◆ **WRITTEN TASK**: Copy the records below word for word, from the first line through the line that contains "copy_thing(birch, pose(x, y, ground_z(x, y)", and leave out any pictures.

(Clips as scene scripts)
* Start *

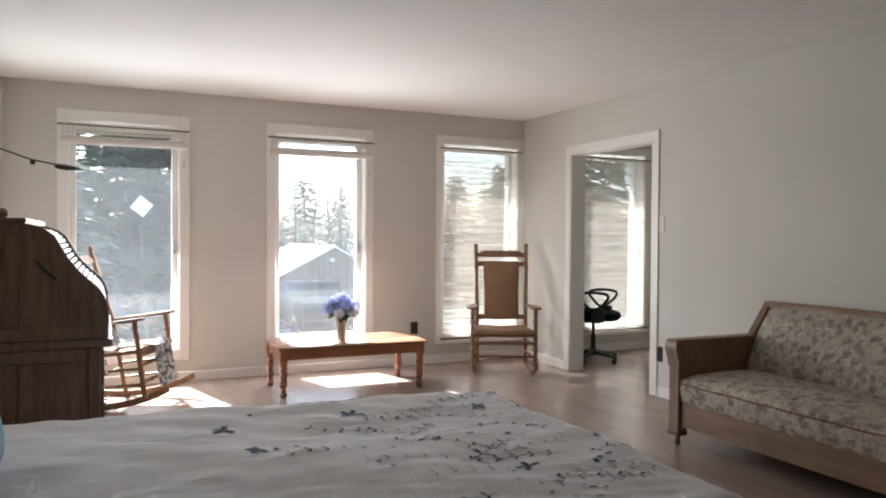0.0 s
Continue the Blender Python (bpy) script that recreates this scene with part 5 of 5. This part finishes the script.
for x, y, s in ((3.3, 29.0, 0.8), (7.8, 38, 1.0), (10.6, 37, 1.05), (5.6, 40, 1.0), (13.2, 40, 1.0), (25, 37, 1.0), (-1.3, 20.6, 0.6), (-0.2, 22.3, 0.6), (4.6, 31, 0.8), (5.9, 33, 0.9), (7.0, 32, 0.85), (8.4, 34, 0.9), (4.0, 27.8, 0.7), (9.6, 36, 1.0)):
    plant(ash, x, y, rnd.uniform(0, 360), s * 0.85)

birch = bare_tree(9, 6.0, "pale leafless birch leaning among dark spruces", "birch", "birch")
birch.matrix_basis = pose(-1.75, 17.0, ground_z(-1.75, 17.0) - 0.05, 0, 10, 30) @ Matrix.Scale(0.62, 4)
for x, y, lean, turn, size in ((-0.55, 18.2, -8, 200, 0.5), (0.35, 18.6, 5, 110, 0.4)):
    copy_thing(birch, pose(x, y, ground_z(x, y) - 0.05, 0, lean, turn) @ Matrix.Scale(size, 4))

# white square among the trees, built as a board; the post is added support
for sx, sz, turn in ((0.33, 2.02, 38),):
    sign = thing("square_sign", pose(sx, 21.5, sz, 0, turn, 0), "blank white square board on an added post", "sign")
    part("board", boxed(-0.21, -0.01, -0.21, 0.21, 0.01, 0.21, r=0.003), M["white_paint"], sign)
    spost = thing("sign_post", pose(sx, 21.53, ground_z(sx, 21.5)), "thin wooden post added behind the white square", "post")
    part("stake", boxed(-0.03, -0.016, -0.1, 0.03, 0.016, sz - ground_z(sx, 21.5) + 0.15, r=0.004), M["bark"], spost)

# ---- floor boards ----
pw, pl = 0.192, 1.285
plank_bm = boxed(0.0002, 0.0003, -0.012, pw - 0.0002, pl - 0.0003, 0.0, r=0)
plank_mesh = bpy.data.meshes.new("plank")
plank_bm.to_mesh(plank_mesh)
plank_bm.free()
plank_mesh.materials.append(M["plank"])
rnd = random.Random(9)
cols = math.ceil((EX - WX + 0.02) / pw)
for cidx in range(cols):
    x = WX - 0.01 + cidx * pw
    if x > DX1 + 0.05:
        lo = CY - 0.05
    else:
        lo = SY
    y = NX + 0.02 - pl + (cidx * 0.43 % 1.0) * pl * 0.9
    first = NX + 0.005
    while first > lo:
        y0 = max(lo - 0.005, y if y < first else first - pl)
        ln = first - y0
        share("plank", plank_mesh, floor, Matrix.Translation((x, y0, 0)) @ Matrix.Diagonal((1, ln / pl, 1, 1)))
        first = y0
        y = y0 - pl
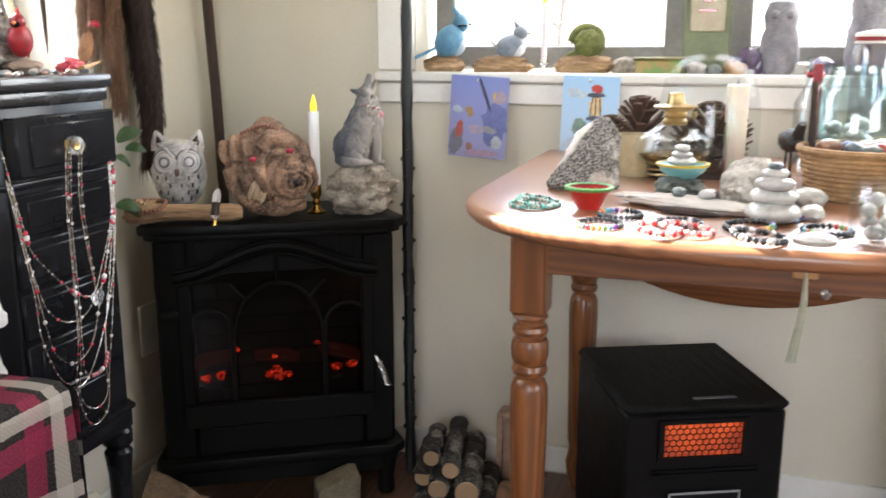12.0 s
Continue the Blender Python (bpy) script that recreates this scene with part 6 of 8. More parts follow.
solo("top_hat_figure", join(blob(0.024, 0.020, 0.025, (0, 0, 0.024), 0.08, 4, 4, 1, flatten=-0.94), blob(0.016, 0.015, 0.015, (0, 0, 0.054), 0.05, 4, 3, 2), lathe([(0.020, 0.064), (0.0205, 0.067), (0.013, 0.068), (0.0135, 0.086), (0.012, 0.088), (0.002, 0.088)], 20), tube([(-0.018, 0, 0.040), (-0.030, -0.004, 0.032), (-0.034, -0.008, 0.040)], [0.008, 0.007, 0.006], 8), tube([(0.018, 0, 0.040), (0.032, -0.004, 0.030), (0.036, -0.008, 0.010)], [0.009, 0.008, 0.007], 8)), mat("black_pewter", (0.06, 0.058, 0.056), (0.02, 0.02, 0.02), 0.28, 0.4, scale=40, bump=0.4), "small black pewter figure in a top hat", "figurine", (0.428, 0.818, MZ), -10)
rng = random.Random(9)
STN = TUMB + [mat("orange_agate", (0.42, 0.24, 0.10), (0.26, 0.13, 0.05), 0.3, scale=40, bump=0.1), mat("red_jasper", (0.36, 0.05, 0.03), (0.22, 0.03, 0.02), 0.3, scale=40, bump=0.1), mat("amethyst", (0.22, 0.17, 0.26), (0.12, 0.09, 0.16), 0.15, scale=40, bump=0.1, trans=0.3)]
for k in range(18):
    x, y = rng.uniform(0.26, 0.50), rng.uniform(0.735, 0.795)
    r = rng.uniform(0.005, 0.011)
    solo("tumbled_stone", blob(r * 1.3, r, r * 0.75, (0, 0, r * 0.6), 0.2, 2, 3, k + 40, flatten=-0.85), STN[k % 9], "polished stone on the knitted mat", "stone", (x, y, MZ), rng.uniform(0, 180), "stones on the mat")
solo("pink_stone_disc", lathe([(0.040, 0), (0.042, 0.004), (0.038, 0.008), (0.003, 0.009)], 28), mat("pink_quartz_slice", (0.52, 0.34, 0.27), (0.38, 0.22, 0.17), 0.5, scale=30, bump=0.2), "pinkish round stone slice on the mat", "stone", (0.500, 0.835, MZ))
solo("carved_point", join(lathe([(0.020, 0), (0.018, 0.012), (0.008, 0.030), (0.001, 0.042)], 7)), mat("tan_flint", (0.42, 0.31, 0.20), (0.26, 0.17, 0.10), 0.6, scale=30, bump=0.5), "tan pointed stone by the candle", "stone", (0.285, 0.812, MZ), sharp=12)
solo("mat_bone", bone([(-0.06, 0, 0.0), (0.0, 0.004, 0.004), (0.06, 0, 0.0)], 0.010, 0.014), BONE, "pale long bone lying on the mat", "bone", (0.185, 0.795, MZ + 0.020), 30)
solo("twig", tube(curve([(-0.05, 0, 0.005), (0, 0.01, 0.012), (0.04, -0.01, 0.008), (0.07, 0.0, 0.012)], 6), 0.003, 8), STICK, "thin dark twig across the mat", "twig", (0.250, 0.800, MZ), 10)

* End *

◆ **OUTPUT OF THE EXERCISE**:
0.0 s
Continue the Blender Python (bpy) script that recreates this scene with part 5 of 5. This part finishes the script.
for x, y, s in ((3.3, 29.0, 0.8), (7.8, 38, 1.0), (10.6, 37, 1.05), (5.6, 40, 1.0), (13.2, 40, 1.0), (25, 37, 1.0), (-1.3, 20.6, 0.6), (-0.2, 22.3, 0.6), (4.6, 31, 0.8), (5.9, 33, 0.9), (7.0, 32, 0.85), (8.4, 34, 0.9), (4.0, 27.8, 0.7), (9.6, 36, 1.0)):
    plant(ash, x, y, rnd.uniform(0, 360), s * 0.85)

birch = bare_tree(9, 6.0, "pale leafless birch leaning among dark spruces", "birch", "birch")
birch.matrix_basis = pose(-1.75, 17.0, ground_z(-1.75, 17.0) - 0.05, 0, 10, 30) @ Matrix.Scale(0.62, 4)
for x, y, lean, turn, size in ((-0.55, 18.2, -8, 200, 0.5), (0.35, 18.6, 5, 110, 0.4)):
    copy_thing(birch, pose(x, y, ground_z(x, y) - 0.05, 0, lean, turn) @ Matrix.Scale(size, 4))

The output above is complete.